The U.S. Environmental Protection Agency released its 30-year cleanup plan for the Basin last month. Called a record of decision, it includes a five-year, $92 million program to protect public health by scrubbing more lead from the upper Basin and the beaches of the Spokane River in Washington.

"The Basin is safe right now, and in the next few years it will be made even safer through work to be done under the recently adopted record of decision," Kempthorne said.

The blood-lead results don't represent a complete picture, because not all kids in the mining district were tested in the voluntary screening.

More than half the children living near Kellogg participate in the annual survey, but only 10 percent to 15 percent volunteer in the mining towns, said Jerry Cobb of the health district.

Despite the data gaps, the survey results are a sign that cleanup of mine wastes in yards, schools and public areas is working, he said.

"We're getting better every year. The data appear to be a trend and not some anomaly," Cobb said.
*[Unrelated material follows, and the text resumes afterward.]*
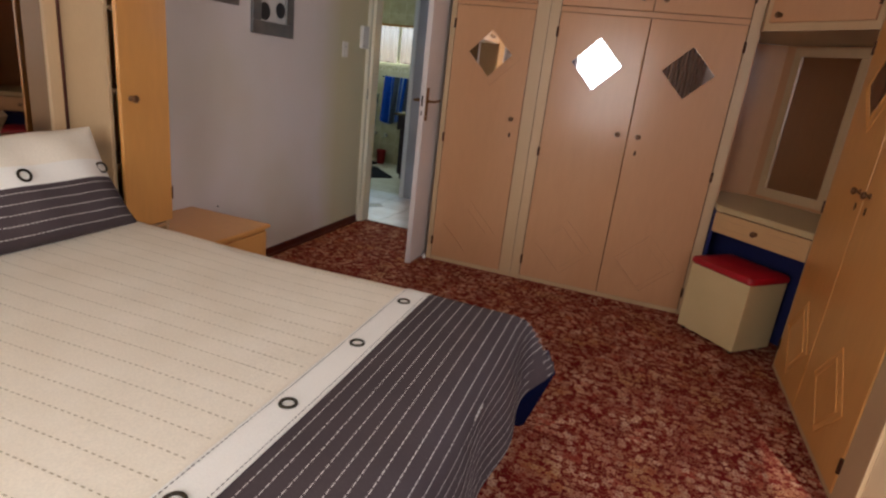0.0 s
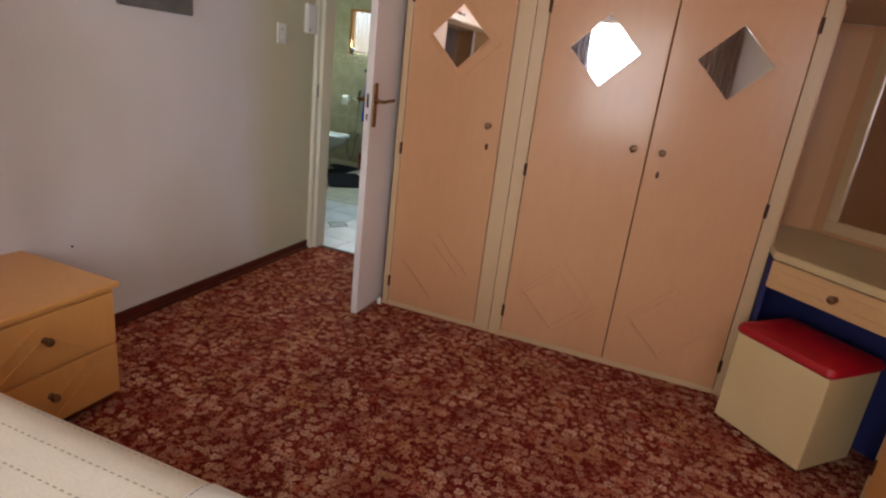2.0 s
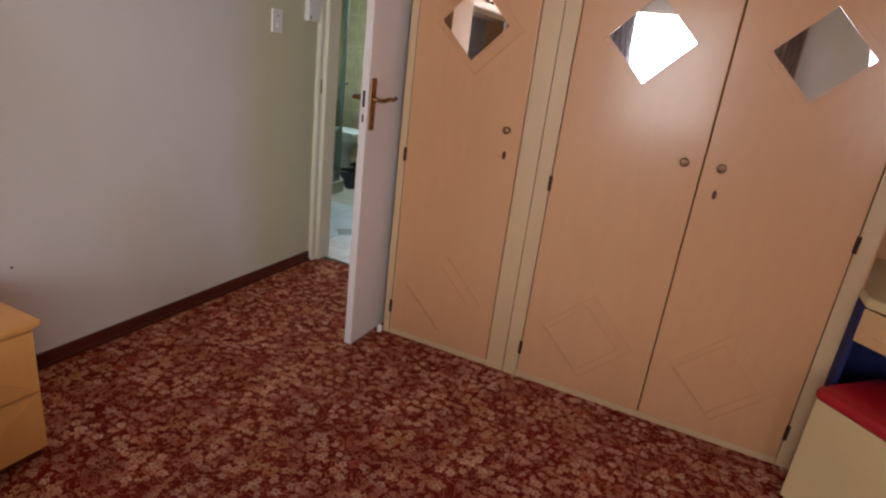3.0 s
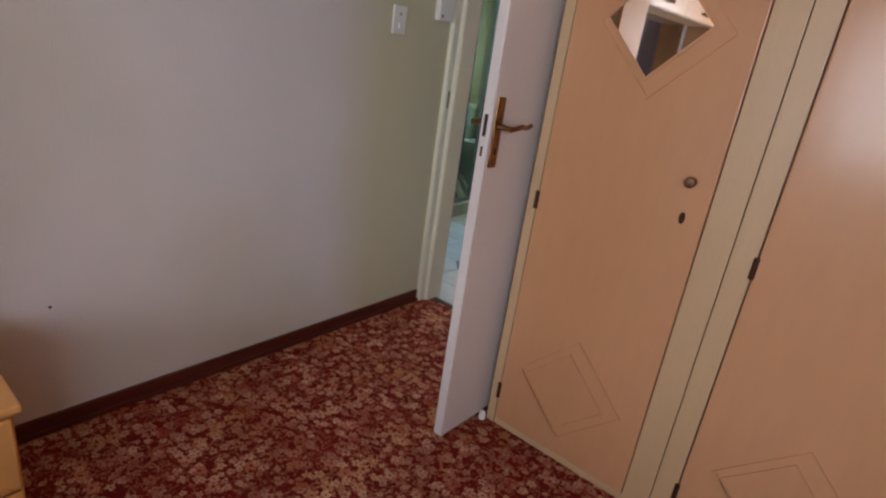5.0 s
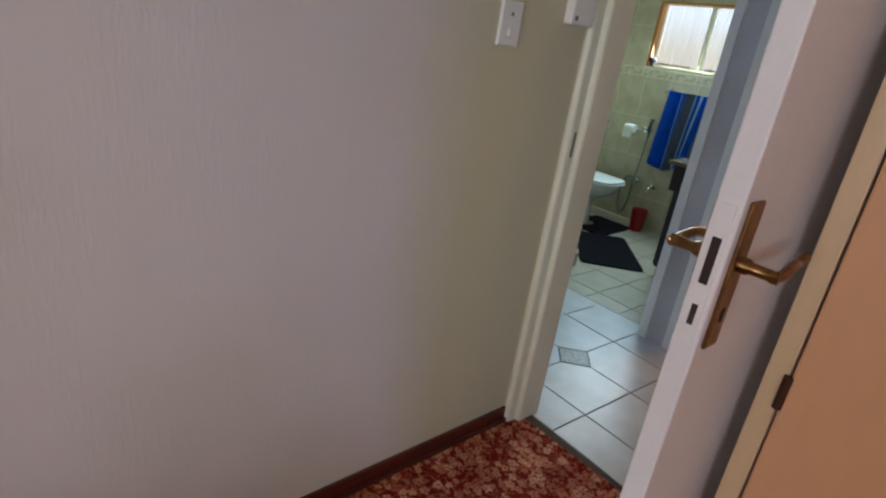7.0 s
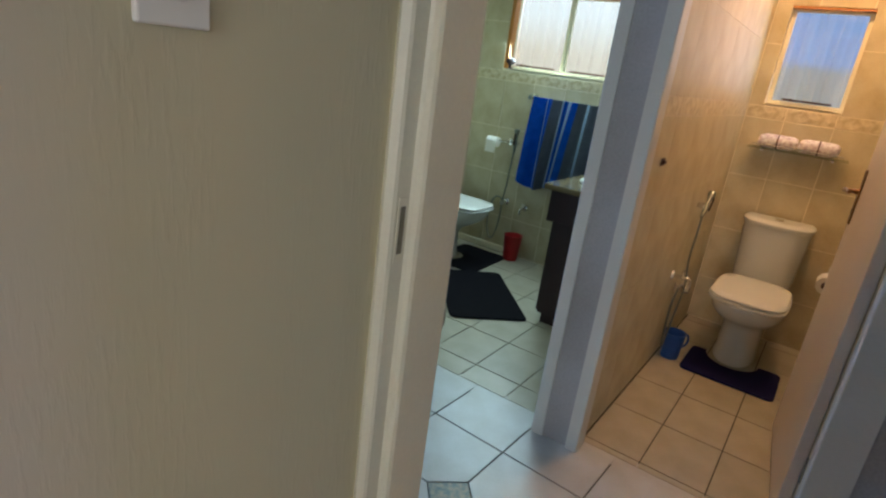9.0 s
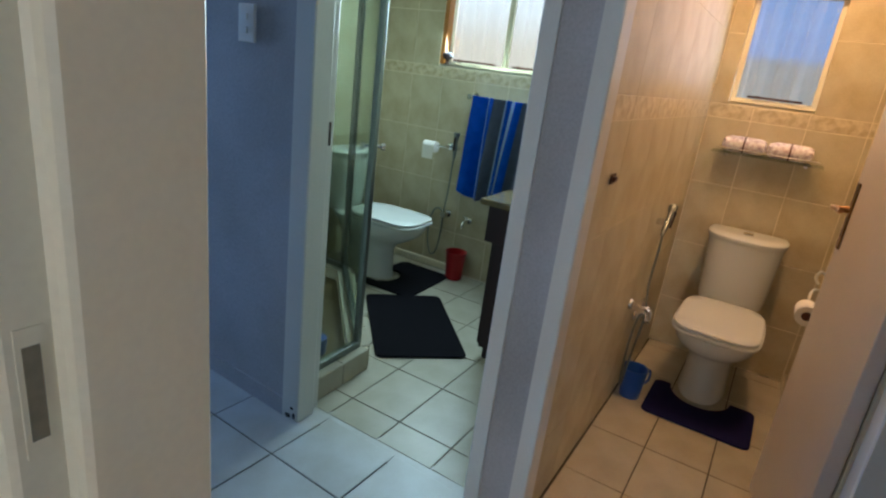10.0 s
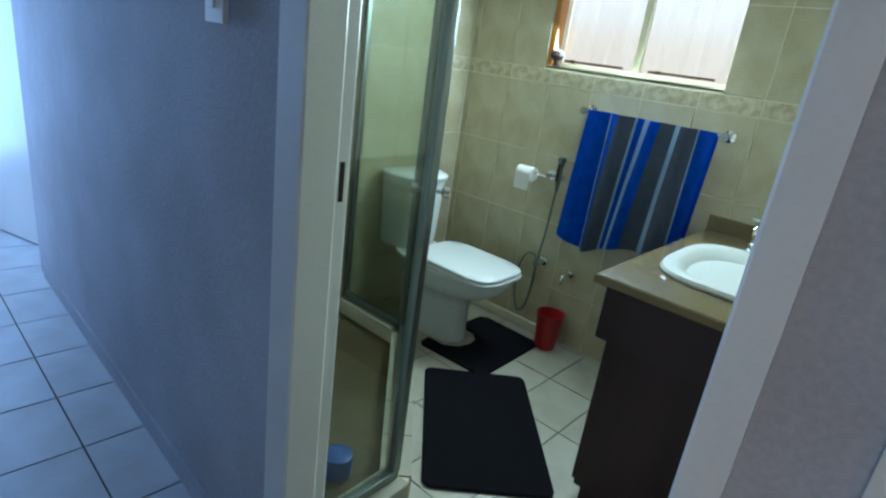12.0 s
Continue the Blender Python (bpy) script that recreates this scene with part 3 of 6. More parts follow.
setting("wall_lobby_east", boxes(((-3.22, -0.4, -0.06), (-3.1, 0.57, H))), HALL_PAINT, "pale lobby wall")
setting("wall_lobby_north", boxes(((-4.4, 2.8, -0.06), (-3.15, 2.92, H))), HALL_PAINT, "pale lobby wall")
setting("floor_lobby", boxes(((-4.4, -0.4, -0.06), (-3.1, 0.61, -0.004)), ((-4.4, 1.815, -0.06), (-3.15, 2.8, -0.004))), WHITE_TILE, "pale tiled lobby floor")
setting("ceiling_lobby", boxes(((-4.4, -0.4, H), (-3.1, 0.69, H + 0.1))), CEILING, "plain off-white painted ceiling")
# added filler just below tile level, so the gap does not read dark
setting("threshold", boxes(((-0.92, 1.77, -0.02), (-0.08, 1.86, -0.0018)), ((0.03, 1.76, -0.02), (0.75, 1.84, -0.0018))), WHITE_TILE, "pale strip added to fill the gap between the tiled floors")
BX0, BX1 = -0.93, -0.078
WX0, WX1 = 0.022, 0.865
bm = prism(bmesh.new(), [(-3.3, 1.835), (BX0, 1.722), (BX0, 1.84), (-3.3, 1.955)], -0.06, H)
bmesh.ops.recalc_face_normals(bm, faces=bm.faces[:])
setting("wall_passage_north_west", bm, HALL_PAINT, "scuffed grey-painted plaster wall of the passage")
bm = prism(bmesh.new(), [(-3.2, 1.822), (BX0, 1.714), (BX0, 1.7215), (-3.2, 1.8295)], 0.0, 0.075)
bmesh.ops.recalc_face_normals(bm, faces=bm.faces[:])
setting("baseboard_passage", bm, HALL_PAINT, "grey-painted low tile skirting")
setting("wall_passage_north", boxes(((BX0, 1.72, 2.05), (BX1, 1.84, H)), ((BX1, 1.726, -0.06), (WX0, 1.834, H)),
                                    ((WX0, 1.72, 2.05), (WX1, 1.84, H)), ((WX1, 1.72, -0.06), (1.3, 1.84, H))), HALL_PAINT, "scuffed grey-painted plaster wall with two doorways")
setting("wall_bathroom_west", boxes(((-2.2, 1.84, -0.06), (-2.08, 3.6, H))), WALL_GROUT, "tiled bathroom wall")
setting("wall_divider", boxes(((-0.06, 1.846, -0.06), (0.045, 3.6, H))), WALL_GROUT, "tiled wall between bathroom and toilet")
setting("wall_toilet_east", boxes(((0.755, 1.846, -0.06), (0.85, 3.6, H))), WALL_GROUT, "tiled toilet wall")
BW = (-1.60, -0.755, 1.352, 1.865)
TW = (0.125, 0.50, 1.352, 1.865)
setting("wall_outer", boxes(((-2.2, 3.6, -0.06), (0.85, 3.75, BW[2])), ((-2.2, 3.6, BW[3]), (0.85, 3.75, H)), ((-2.2, 3.6, BW[2]), (BW[0], 3.75, BW[3])), ((BW[1], 3.6, BW[2]), (TW[0], 3.75, BW[3])), ((TW[1], 3.6, BW[2]), (0.85, 3.75, BW[3]))),
        WALL_GROUT, "tiled outer wall with two small windows")
setting("ground", boxes(((-60, -60, -0.5), (60, 60, -0.4))), HALL_PAINT, "plain ground outside")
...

More cleanup in yards and public areas of the upper Basin is still necessary to reduce risks to kids, said Marc Stifelman, an EPA toxicologist in Seattle.

"While we're happy to see the declines, it doesn't mean there's not more work to do," Stifelman said.

The Superfund "box" at Kellogg is the site of the former Bunker Hill smelter, which spewed tons of lead into nearby small towns in the 1970s when it operated with a damaged pollution control system.

Tens of thousands of tons of lead from the Bunker Hill smelter and mine tailings have blown for decades up and down the valley, a 1999 Idaho technical report says.

In 1991, the U.S. Public Health Service said children shouldn't have more than 10 micrograms of lead in a deciliter of blood -- the equivalent of a microscopic speck of metal in less than a half-cup of blood. It recommends medical intervention at twice that level.

IQ loss from lead exposure is permanent. It can also cause disrupted balance, hearing problems, tooth decay and nervous system and kidney damage. It's especially dangerous in young children.